Они поселились у моего дядюшки – Моисея Глауберзона в его собственном доме на Жуковской, 3 [именно так – «на ЖуковскОЙ», где в военную пору обитала А. А. Ахматова, а не «на улице Жуковского». Это и есть пример того самого «ташкентского текста», о котором подробно писала Эля Рано Гранатова .– И.Г.].
Дядя Моисей – крупнейший в Ташкенте еще с довоенных лет стоматолог. Чего только не было у него в доме [угол с Пушкинской ул., рядом с Консерваторией. В наст. вр. – не существует – И.Г.] – кабинет, забитый книгами, какие-то роскошные шторы, теплый туалет и даже огромная комната с ванной – что невозможно было себе представить в те годы. Глауберзон принимал у себя пациентов, и у него была возможность вставлять им золотые коронки. Но после войны вышел указ, по которому излишки площади облагались какими-то чудовищными поборами. И вот тут возник по какой-то дружеской наводке Абрам Маркович со своей молодой женой.
С Надькой Крикун мы сразу подружились. Мы приходили к дяде, и она порхала по коридорам в своих пеньюарах. Она ассистировала АМ в его занятиях со студентами. И вот так получилось, что она вдруг (и опять – внезапно) забеременела от студента Эфроса – Алика Хачатурова.
Мы все взирали с изумлением, как спокойно АМ относился к тому, что живот жены увеличивался на глазах всех, кто был вхож в семью. А потом, когда родился чудесный Варшамчик – Эфрос даже нянчился с ним. Я помню, как он часто выгуливал младенца в коляске. Вся Жуковская судачила о том, что ребеночек был не его.

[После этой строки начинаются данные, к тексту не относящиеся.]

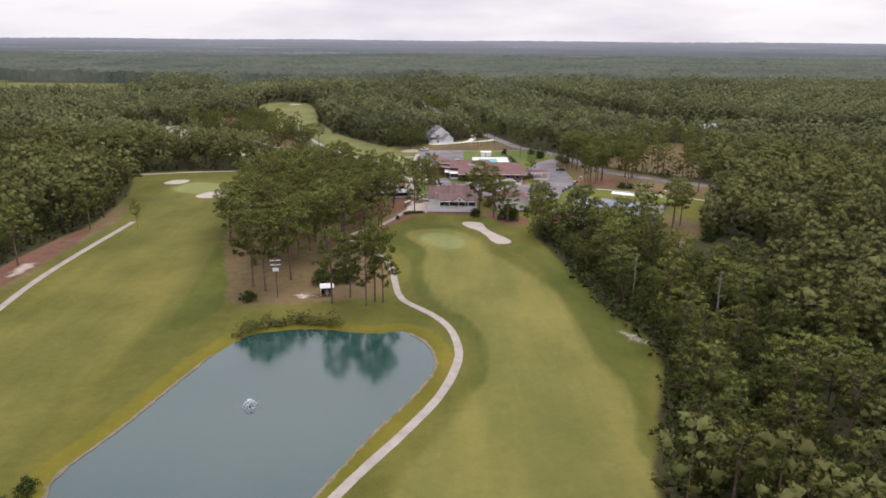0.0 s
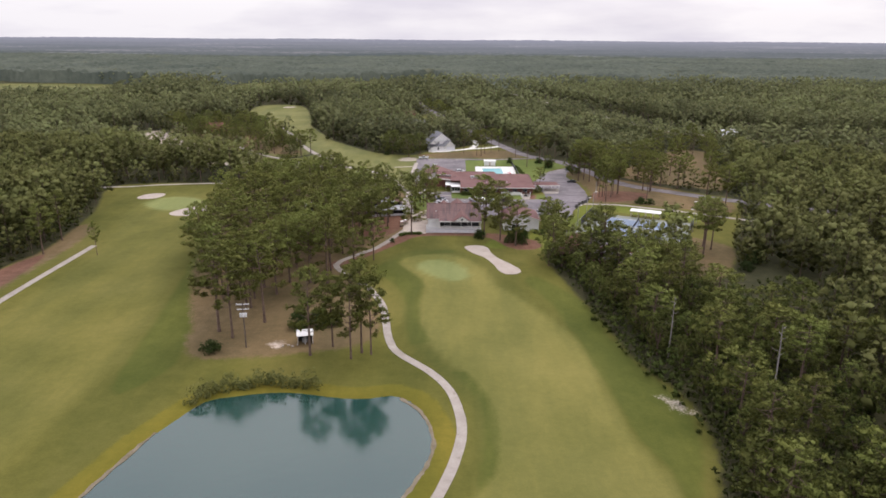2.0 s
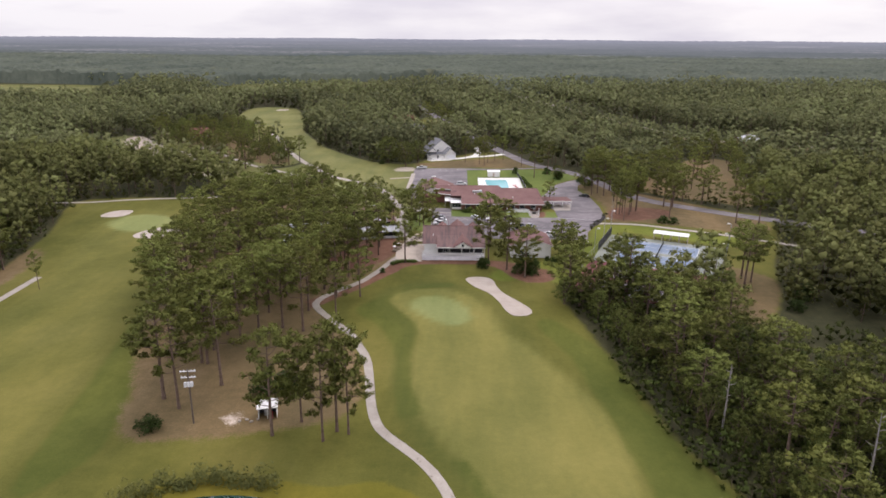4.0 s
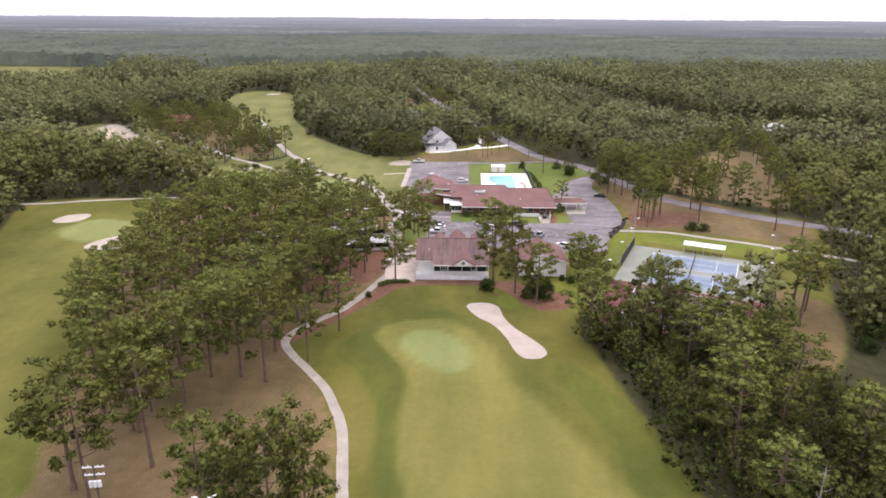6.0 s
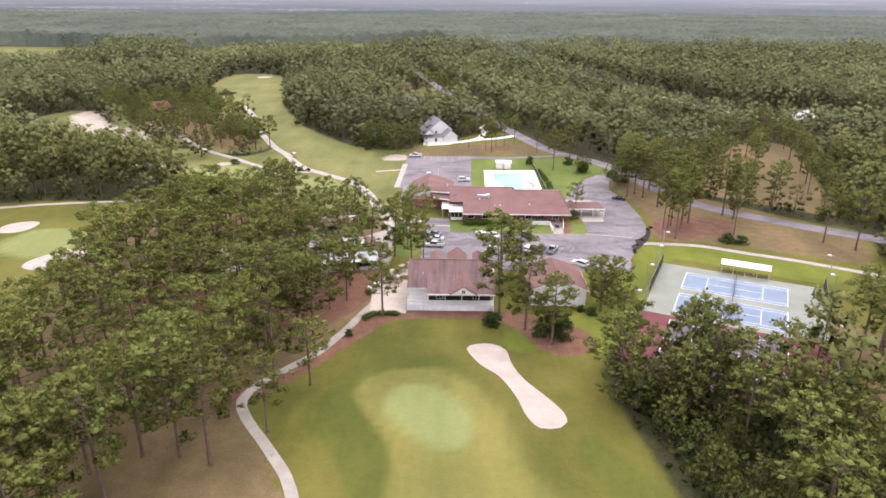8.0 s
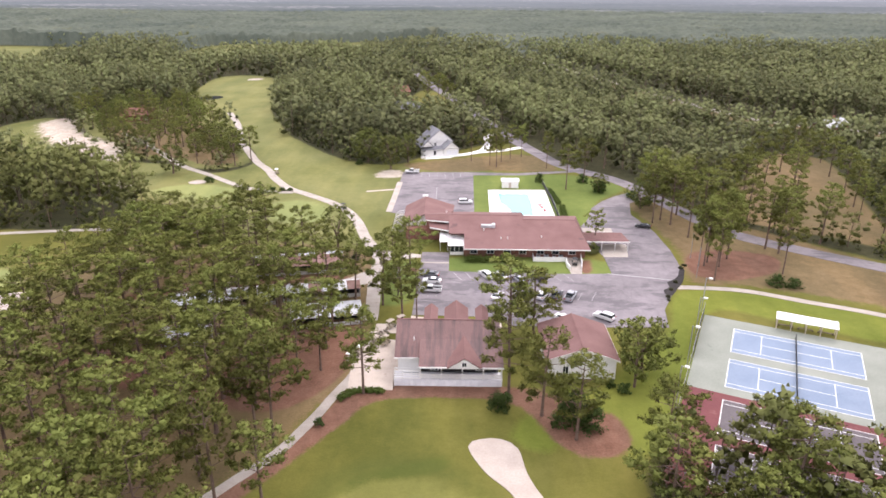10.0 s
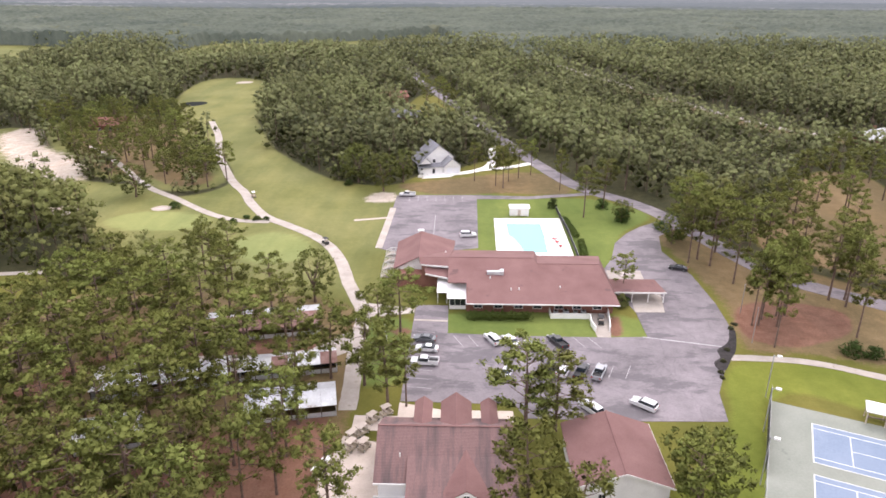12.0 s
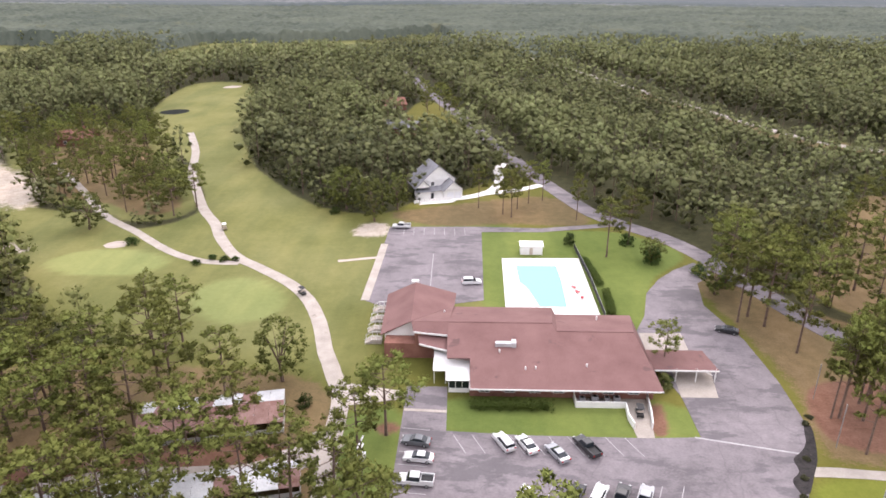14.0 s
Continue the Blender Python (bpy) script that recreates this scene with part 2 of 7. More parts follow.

Вообще, надо сказать, что АМ был человек не очень приятный, даже несимпатичный. Сухопарый, с недобрым взглядом, с растительностью на подбородке, с острым лицом и очень язвительный.
А Надька была натура в высшей степени эксцентричная, одевалась не как все и была очень заводная. Позднее, в начале 50-х, она устроилась в литредакцию студии ташкентского ТВ, где вела авторские передачи о художниках. И тогда она попросила меня сделать ей макросъемку с «Боярыни Морозовой» Сурикова. Я, конечно, постаралась и, имея под рукой папину технику и лабораторию, сделала то, на что тогда никто из наших способен не был – крупным планом 30 х 40 – только глаз боярыни, и потом еще и ее перстень. С тех пор мы с ней дружили неразлучно.
Эфрос в какой-то момент получил разрешение вернуться в Москву, а Надька ехать с ним отказалась. Оформили развод, она вышла за Алика. Получила квартиру на Чиланзаре. Там же и умерла, а вслед за ней — и Варшам. А ты [обращаясь ко мне – И.Г.], поскольку родился на Чиланзаре, вполне мог ее увидеть где-нибудь на Фархадском базаре.
Сегодня Дине Пенсон исполнилось 89 лет. А книга А. М. Эфроса «Профили» — моя любимая.
С днем рождения, Дина опа. Долгие лета!